> **What is expected**:
Take each line containing "Vector" and report it exactly as written.

> **Provided entries**:

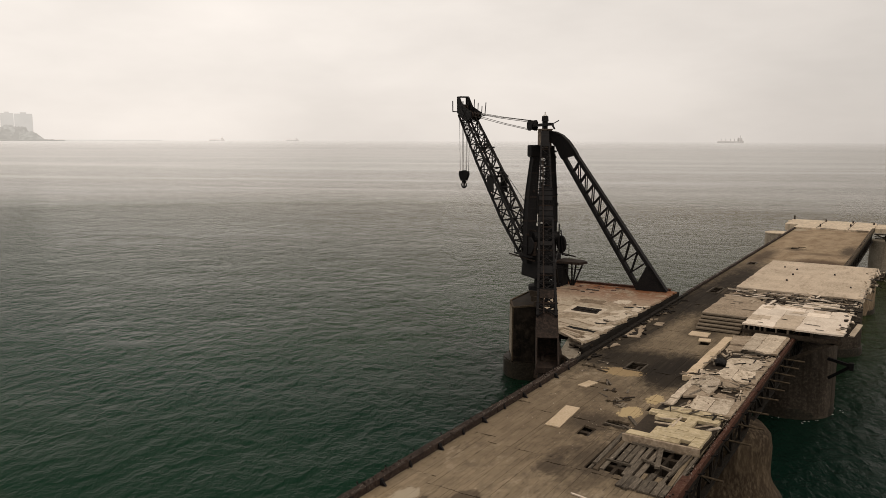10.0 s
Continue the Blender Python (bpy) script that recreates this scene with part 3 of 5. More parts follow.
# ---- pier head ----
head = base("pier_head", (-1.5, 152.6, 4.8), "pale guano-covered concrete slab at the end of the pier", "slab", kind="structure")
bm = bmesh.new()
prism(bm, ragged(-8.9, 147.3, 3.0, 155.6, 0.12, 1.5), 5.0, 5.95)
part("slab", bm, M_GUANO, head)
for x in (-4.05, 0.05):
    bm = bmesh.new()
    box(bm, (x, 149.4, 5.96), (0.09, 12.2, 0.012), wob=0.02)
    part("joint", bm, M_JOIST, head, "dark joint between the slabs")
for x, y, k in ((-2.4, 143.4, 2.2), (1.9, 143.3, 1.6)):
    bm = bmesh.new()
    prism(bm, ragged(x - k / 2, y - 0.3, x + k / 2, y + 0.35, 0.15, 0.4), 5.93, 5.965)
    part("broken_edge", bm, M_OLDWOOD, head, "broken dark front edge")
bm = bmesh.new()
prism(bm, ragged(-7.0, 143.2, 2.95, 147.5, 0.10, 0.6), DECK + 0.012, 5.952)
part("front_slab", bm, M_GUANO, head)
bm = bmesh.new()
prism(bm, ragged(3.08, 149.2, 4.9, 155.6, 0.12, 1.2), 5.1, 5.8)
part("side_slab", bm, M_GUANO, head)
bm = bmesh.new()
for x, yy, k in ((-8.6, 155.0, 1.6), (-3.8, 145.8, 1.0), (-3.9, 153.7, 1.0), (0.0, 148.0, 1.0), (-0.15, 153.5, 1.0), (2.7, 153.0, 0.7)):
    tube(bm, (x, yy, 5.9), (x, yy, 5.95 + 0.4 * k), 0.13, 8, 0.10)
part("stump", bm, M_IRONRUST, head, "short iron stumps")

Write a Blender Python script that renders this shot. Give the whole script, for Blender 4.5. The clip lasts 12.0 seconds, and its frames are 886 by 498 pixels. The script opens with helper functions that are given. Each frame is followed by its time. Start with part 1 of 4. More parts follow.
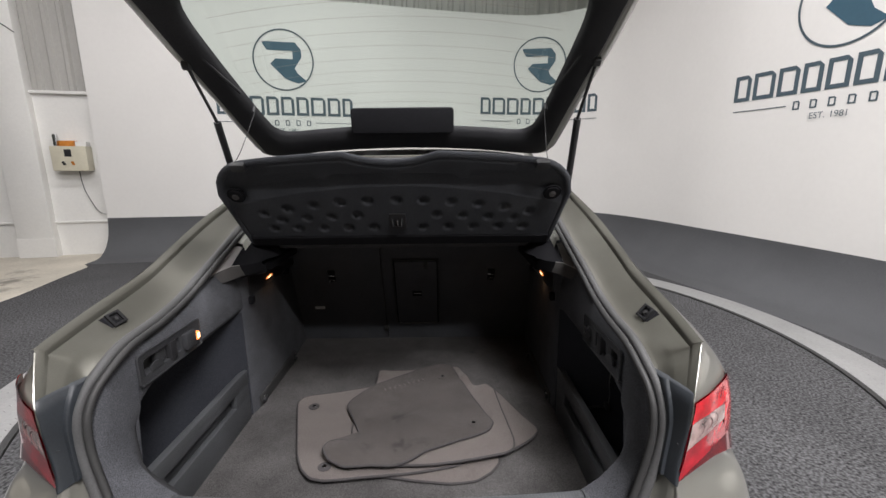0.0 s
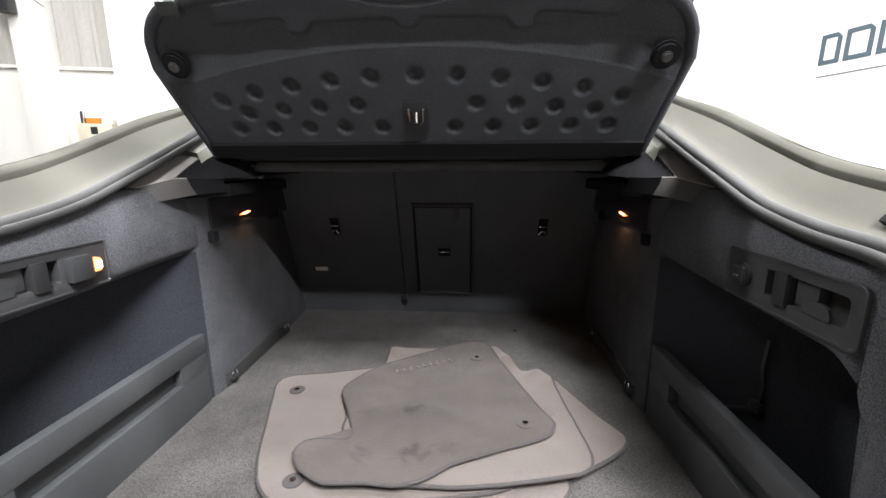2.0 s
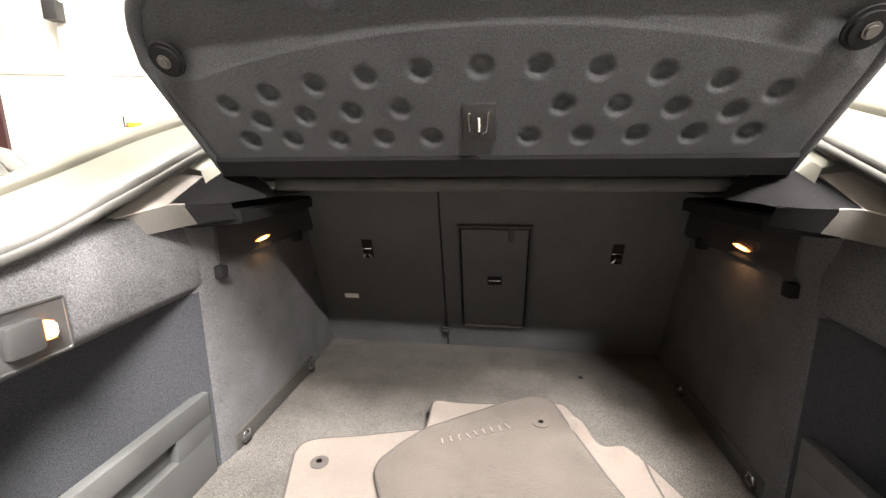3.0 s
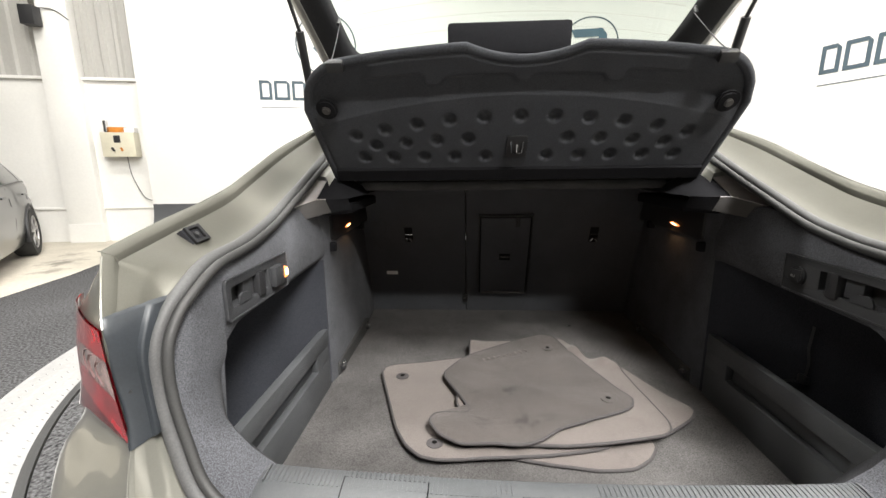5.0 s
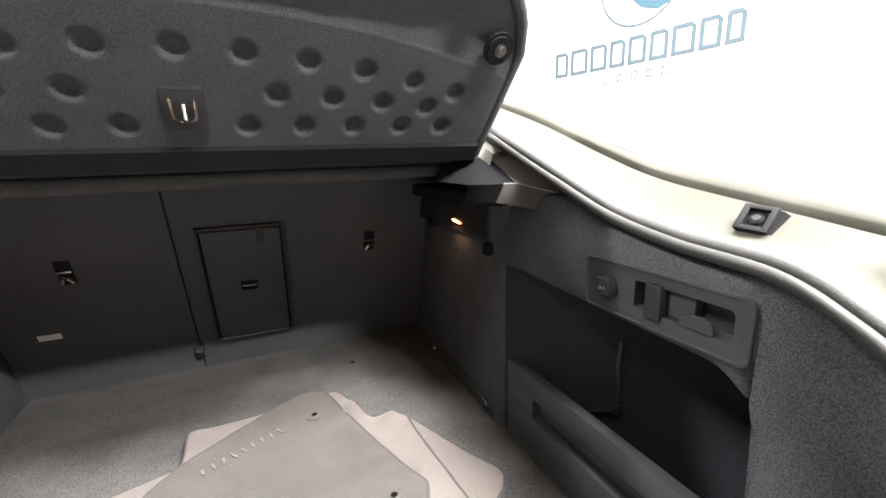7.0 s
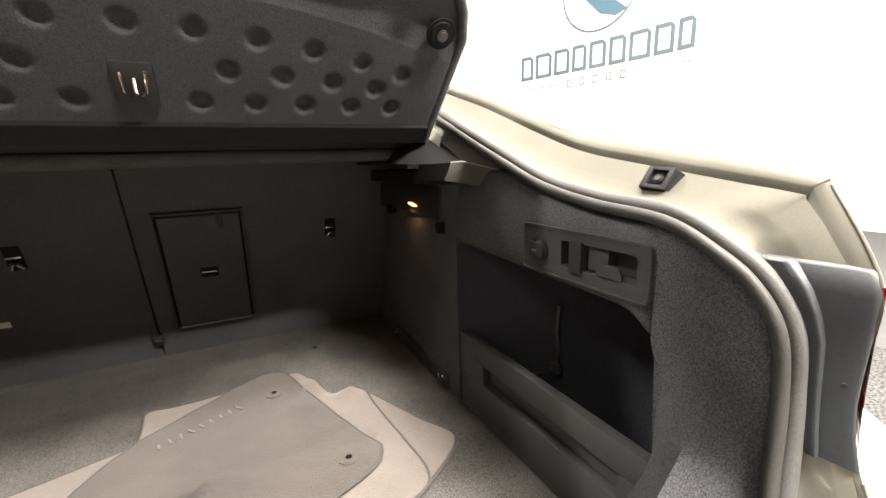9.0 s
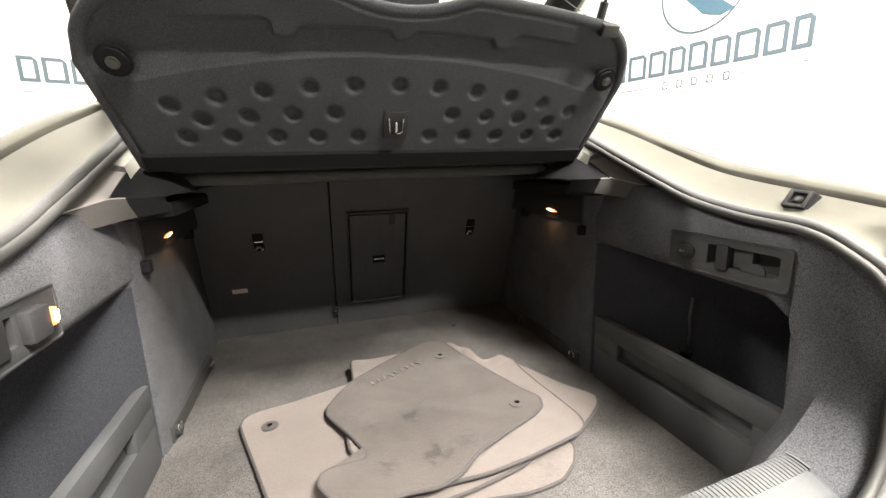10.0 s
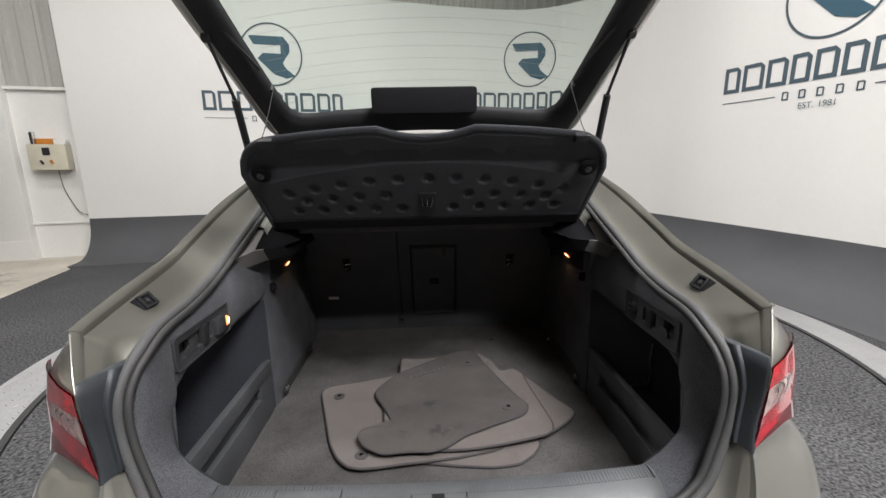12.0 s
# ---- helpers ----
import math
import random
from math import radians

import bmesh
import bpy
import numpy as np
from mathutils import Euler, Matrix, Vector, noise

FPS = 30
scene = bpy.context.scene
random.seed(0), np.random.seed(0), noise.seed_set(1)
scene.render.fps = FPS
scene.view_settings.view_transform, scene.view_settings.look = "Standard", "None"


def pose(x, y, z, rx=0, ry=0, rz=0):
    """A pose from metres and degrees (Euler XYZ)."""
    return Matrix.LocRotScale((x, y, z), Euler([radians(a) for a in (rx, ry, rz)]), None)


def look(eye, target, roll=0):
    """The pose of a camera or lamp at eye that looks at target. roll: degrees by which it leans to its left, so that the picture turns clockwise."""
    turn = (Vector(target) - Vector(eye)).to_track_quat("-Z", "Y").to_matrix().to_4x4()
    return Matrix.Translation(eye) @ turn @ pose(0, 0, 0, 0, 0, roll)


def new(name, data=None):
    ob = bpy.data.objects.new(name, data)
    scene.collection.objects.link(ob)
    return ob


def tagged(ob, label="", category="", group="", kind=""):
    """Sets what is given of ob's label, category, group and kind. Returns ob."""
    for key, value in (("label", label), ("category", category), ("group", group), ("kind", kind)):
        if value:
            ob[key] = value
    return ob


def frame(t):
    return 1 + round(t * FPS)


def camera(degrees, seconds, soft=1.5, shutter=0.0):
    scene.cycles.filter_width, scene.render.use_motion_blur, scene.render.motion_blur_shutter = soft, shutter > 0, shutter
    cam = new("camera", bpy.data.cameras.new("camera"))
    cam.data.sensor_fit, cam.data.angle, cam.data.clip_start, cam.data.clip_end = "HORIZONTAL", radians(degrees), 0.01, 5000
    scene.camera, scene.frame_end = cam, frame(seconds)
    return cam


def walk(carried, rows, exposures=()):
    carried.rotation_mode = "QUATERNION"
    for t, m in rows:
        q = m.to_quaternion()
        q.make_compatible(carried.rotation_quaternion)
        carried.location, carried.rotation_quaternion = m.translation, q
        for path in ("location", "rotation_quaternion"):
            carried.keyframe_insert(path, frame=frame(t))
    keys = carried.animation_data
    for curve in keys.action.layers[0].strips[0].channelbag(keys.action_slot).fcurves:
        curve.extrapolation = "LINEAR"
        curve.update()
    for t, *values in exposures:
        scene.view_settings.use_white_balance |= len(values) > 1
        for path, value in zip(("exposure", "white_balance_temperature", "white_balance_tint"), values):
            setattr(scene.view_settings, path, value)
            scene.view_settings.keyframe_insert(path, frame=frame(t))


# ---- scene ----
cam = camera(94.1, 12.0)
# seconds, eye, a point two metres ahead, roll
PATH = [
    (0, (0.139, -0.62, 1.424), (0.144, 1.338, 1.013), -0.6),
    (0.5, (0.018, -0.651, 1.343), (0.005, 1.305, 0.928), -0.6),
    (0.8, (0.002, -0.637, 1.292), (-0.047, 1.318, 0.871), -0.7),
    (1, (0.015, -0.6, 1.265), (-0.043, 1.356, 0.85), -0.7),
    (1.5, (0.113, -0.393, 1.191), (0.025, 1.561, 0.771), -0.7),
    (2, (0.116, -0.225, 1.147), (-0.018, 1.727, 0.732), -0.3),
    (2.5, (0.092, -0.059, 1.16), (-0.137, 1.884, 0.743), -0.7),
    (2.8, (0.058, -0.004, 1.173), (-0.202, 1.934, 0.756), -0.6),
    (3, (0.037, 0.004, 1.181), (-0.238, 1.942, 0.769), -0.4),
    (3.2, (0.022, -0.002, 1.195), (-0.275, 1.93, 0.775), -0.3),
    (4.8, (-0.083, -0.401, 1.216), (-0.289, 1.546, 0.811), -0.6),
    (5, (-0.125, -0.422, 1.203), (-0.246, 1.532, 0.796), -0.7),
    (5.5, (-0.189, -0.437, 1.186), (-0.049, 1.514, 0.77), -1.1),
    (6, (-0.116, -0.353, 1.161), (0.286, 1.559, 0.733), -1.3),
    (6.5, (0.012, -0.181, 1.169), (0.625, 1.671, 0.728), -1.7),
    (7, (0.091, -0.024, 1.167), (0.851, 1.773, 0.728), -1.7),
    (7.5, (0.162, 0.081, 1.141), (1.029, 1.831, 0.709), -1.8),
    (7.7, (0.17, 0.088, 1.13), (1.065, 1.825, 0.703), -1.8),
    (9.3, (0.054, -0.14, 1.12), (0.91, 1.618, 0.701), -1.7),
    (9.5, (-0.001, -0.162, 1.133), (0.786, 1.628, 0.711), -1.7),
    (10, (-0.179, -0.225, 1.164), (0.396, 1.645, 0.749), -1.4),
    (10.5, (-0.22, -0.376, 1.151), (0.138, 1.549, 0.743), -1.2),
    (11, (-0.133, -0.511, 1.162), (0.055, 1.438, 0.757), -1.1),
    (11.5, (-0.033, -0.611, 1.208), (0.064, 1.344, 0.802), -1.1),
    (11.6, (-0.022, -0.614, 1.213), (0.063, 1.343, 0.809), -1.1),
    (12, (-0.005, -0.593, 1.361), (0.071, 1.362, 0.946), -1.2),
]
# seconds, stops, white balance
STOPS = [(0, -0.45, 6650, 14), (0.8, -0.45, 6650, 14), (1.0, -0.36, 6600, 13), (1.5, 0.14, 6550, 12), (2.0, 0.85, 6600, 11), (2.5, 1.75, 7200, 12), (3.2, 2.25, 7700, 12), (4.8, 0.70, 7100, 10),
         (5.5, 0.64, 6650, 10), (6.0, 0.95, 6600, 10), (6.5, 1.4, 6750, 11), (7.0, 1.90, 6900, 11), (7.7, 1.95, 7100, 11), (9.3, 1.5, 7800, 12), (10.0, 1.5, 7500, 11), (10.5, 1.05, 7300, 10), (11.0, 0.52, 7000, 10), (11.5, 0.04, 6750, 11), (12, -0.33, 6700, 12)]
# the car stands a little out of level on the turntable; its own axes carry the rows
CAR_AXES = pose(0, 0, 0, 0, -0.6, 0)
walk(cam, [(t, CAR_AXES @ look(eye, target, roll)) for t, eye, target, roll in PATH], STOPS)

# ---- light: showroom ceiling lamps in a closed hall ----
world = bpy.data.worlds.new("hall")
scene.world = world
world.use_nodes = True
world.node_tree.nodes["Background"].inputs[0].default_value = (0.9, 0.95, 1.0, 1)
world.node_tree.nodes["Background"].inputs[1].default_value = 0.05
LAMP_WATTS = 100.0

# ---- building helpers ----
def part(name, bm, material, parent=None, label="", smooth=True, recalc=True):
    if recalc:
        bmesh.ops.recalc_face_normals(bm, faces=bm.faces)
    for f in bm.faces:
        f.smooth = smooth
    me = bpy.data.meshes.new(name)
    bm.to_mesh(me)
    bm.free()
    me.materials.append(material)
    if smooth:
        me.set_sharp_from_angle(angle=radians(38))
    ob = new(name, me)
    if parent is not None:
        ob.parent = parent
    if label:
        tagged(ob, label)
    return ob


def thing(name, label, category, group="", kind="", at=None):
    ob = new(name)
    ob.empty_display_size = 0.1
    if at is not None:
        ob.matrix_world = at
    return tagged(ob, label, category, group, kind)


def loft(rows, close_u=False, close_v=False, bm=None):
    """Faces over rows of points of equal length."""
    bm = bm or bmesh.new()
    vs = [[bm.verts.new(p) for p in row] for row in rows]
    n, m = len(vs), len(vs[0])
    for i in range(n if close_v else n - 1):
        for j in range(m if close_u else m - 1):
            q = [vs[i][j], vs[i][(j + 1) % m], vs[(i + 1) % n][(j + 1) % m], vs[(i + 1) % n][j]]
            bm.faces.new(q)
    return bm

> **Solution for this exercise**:
from mathutils import Euler, Matrix, Vector, noise
    turn = (Vector(target) - Vector(eye)).to_track_quat("-Z", "Y").to_matrix().to_4x4()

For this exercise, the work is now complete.